What you are asked to do = Pictures stay out of this copy, which runs from the first line of the material through the line containing "ob = bpy.data.objects.new(name, data)".

-- START Data --

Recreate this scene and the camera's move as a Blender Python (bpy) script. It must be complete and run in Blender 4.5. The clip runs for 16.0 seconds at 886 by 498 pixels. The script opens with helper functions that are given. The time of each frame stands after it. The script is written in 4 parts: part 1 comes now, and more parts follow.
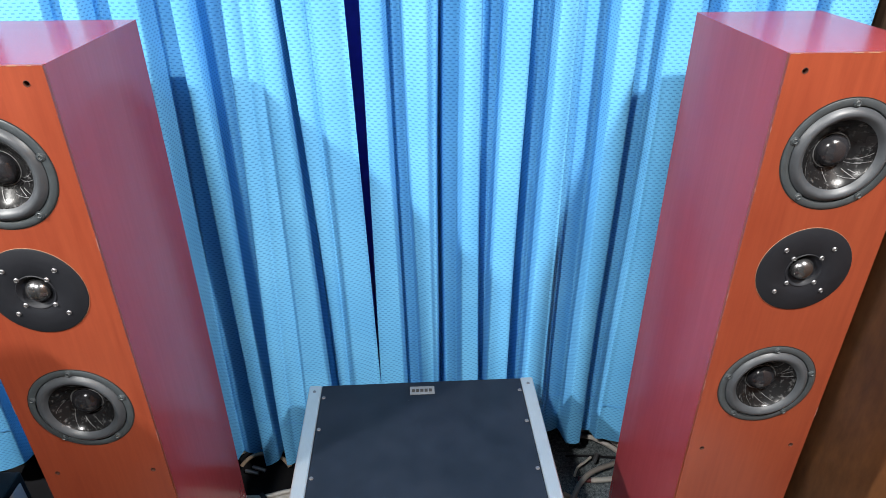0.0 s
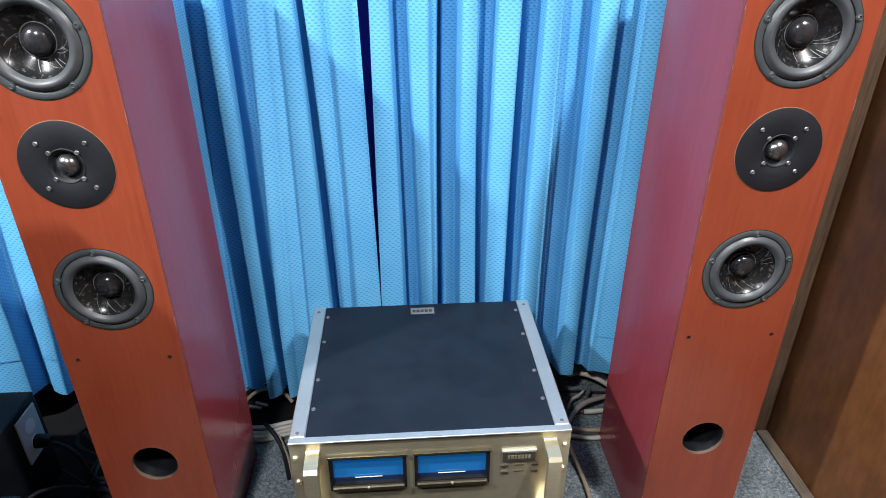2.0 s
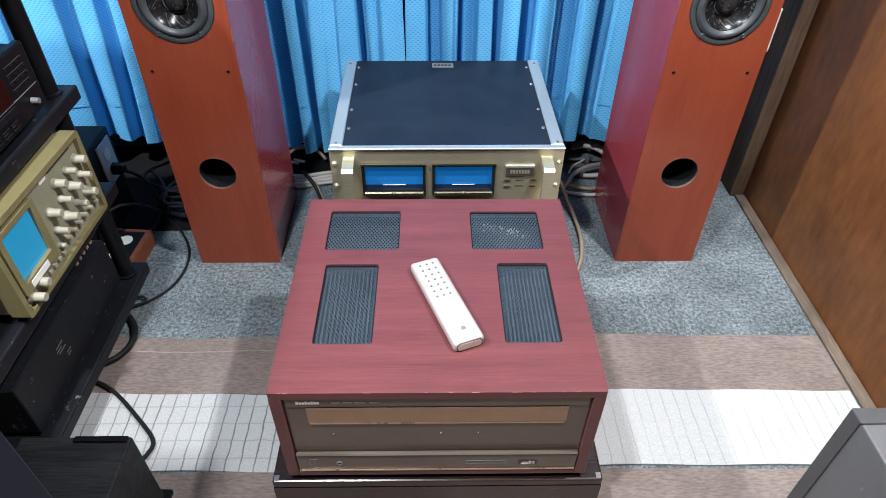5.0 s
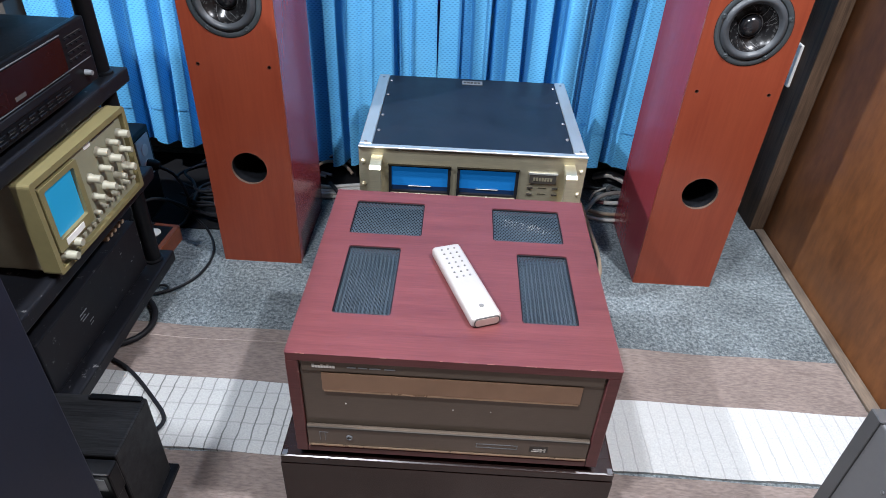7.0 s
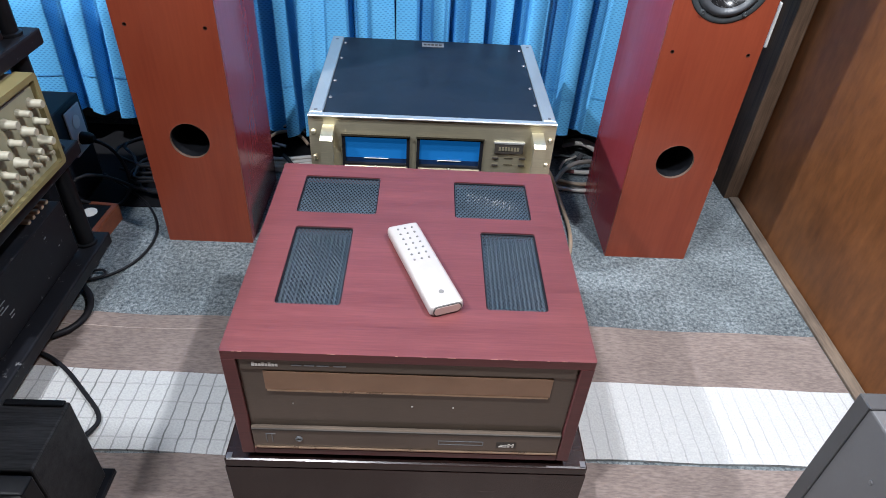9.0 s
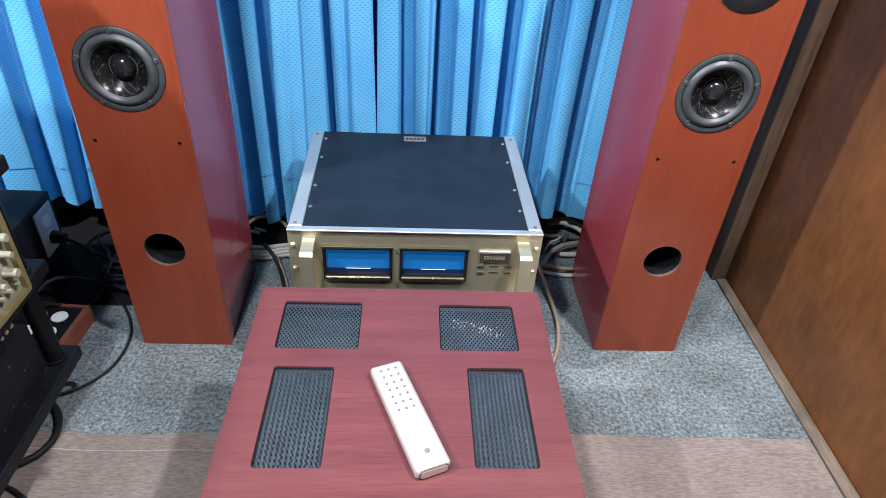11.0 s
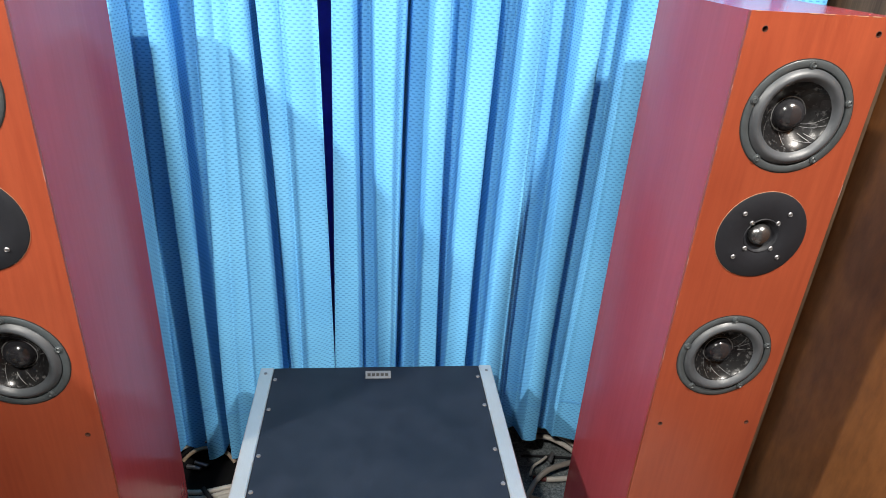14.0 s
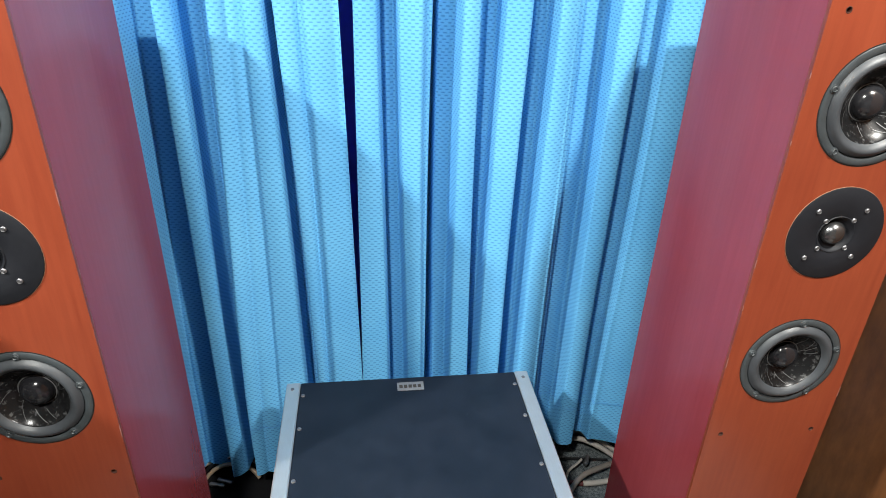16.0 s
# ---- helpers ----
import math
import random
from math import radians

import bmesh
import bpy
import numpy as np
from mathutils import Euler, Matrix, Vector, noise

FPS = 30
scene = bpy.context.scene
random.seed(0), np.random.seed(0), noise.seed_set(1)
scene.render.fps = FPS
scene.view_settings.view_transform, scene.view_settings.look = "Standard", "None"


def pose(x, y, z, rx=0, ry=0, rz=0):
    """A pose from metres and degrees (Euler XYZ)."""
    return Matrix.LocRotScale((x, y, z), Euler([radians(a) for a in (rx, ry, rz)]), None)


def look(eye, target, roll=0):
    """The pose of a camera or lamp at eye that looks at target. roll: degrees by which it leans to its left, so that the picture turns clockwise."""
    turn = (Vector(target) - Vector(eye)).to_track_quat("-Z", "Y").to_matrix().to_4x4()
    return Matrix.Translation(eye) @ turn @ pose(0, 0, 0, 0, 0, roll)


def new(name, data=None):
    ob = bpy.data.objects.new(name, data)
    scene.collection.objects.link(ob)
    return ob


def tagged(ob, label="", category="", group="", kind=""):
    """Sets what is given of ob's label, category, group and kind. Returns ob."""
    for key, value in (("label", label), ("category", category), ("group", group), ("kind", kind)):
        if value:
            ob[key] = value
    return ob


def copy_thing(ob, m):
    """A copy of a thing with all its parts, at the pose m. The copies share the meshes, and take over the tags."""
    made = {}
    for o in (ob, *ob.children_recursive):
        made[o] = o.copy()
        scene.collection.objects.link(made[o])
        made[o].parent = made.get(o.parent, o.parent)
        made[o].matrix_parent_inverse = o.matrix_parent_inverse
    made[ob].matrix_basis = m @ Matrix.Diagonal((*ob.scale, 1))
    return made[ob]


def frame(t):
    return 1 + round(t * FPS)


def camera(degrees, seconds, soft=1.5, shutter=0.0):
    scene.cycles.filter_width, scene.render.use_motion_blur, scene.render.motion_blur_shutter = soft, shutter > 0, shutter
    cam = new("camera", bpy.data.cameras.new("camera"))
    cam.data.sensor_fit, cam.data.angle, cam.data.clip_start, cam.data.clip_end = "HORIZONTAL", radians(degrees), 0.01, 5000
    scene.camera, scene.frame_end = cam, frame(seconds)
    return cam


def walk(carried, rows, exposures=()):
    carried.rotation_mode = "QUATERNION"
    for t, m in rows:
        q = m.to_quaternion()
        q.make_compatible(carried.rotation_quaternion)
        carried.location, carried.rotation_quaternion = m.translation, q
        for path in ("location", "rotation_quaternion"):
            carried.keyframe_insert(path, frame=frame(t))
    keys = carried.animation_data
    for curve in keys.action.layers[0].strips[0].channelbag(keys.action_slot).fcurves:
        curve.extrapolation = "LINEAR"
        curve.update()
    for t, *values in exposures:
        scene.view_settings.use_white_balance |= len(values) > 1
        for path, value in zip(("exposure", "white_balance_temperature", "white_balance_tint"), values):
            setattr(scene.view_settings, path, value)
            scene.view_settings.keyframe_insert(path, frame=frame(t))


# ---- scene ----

-- END Data --

Correct response =
Recreate this scene and the camera's move as a Blender Python (bpy) script. It must be complete and run in Blender 4.5. The clip runs for 16.0 seconds at 886 by 498 pixels. The script opens with helper functions that are given. The time of each frame stands after it. The script is written in 4 parts: part 1 comes now, and more parts follow.
0.0 s
2.0 s
5.0 s
7.0 s
9.0 s
11.0 s
14.0 s
16.0 s
# ---- helpers ----
import math
import random
from math import radians

import bmesh
import bpy
import numpy as np
from mathutils import Euler, Matrix, Vector, noise

FPS = 30
scene = bpy.context.scene
random.seed(0), np.random.seed(0), noise.seed_set(1)
scene.render.fps = FPS
scene.view_settings.view_transform, scene.view_settings.look = "Standard", "None"


def pose(x, y, z, rx=0, ry=0, rz=0):
    """A pose from metres and degrees (Euler XYZ)."""
    return Matrix.LocRotScale((x, y, z), Euler([radians(a) for a in (rx, ry, rz)]), None)


def look(eye, target, roll=0):
    """The pose of a camera or lamp at eye that looks at target. roll: degrees by which it leans to its left, so that the picture turns clockwise."""
    turn = (Vector(target) - Vector(eye)).to_track_quat("-Z", "Y").to_matrix().to_4x4()
    return Matrix.Translation(eye) @ turn @ pose(0, 0, 0, 0, 0, roll)


def new(name, data=None):
    ob = bpy.data.objects.new(name, data)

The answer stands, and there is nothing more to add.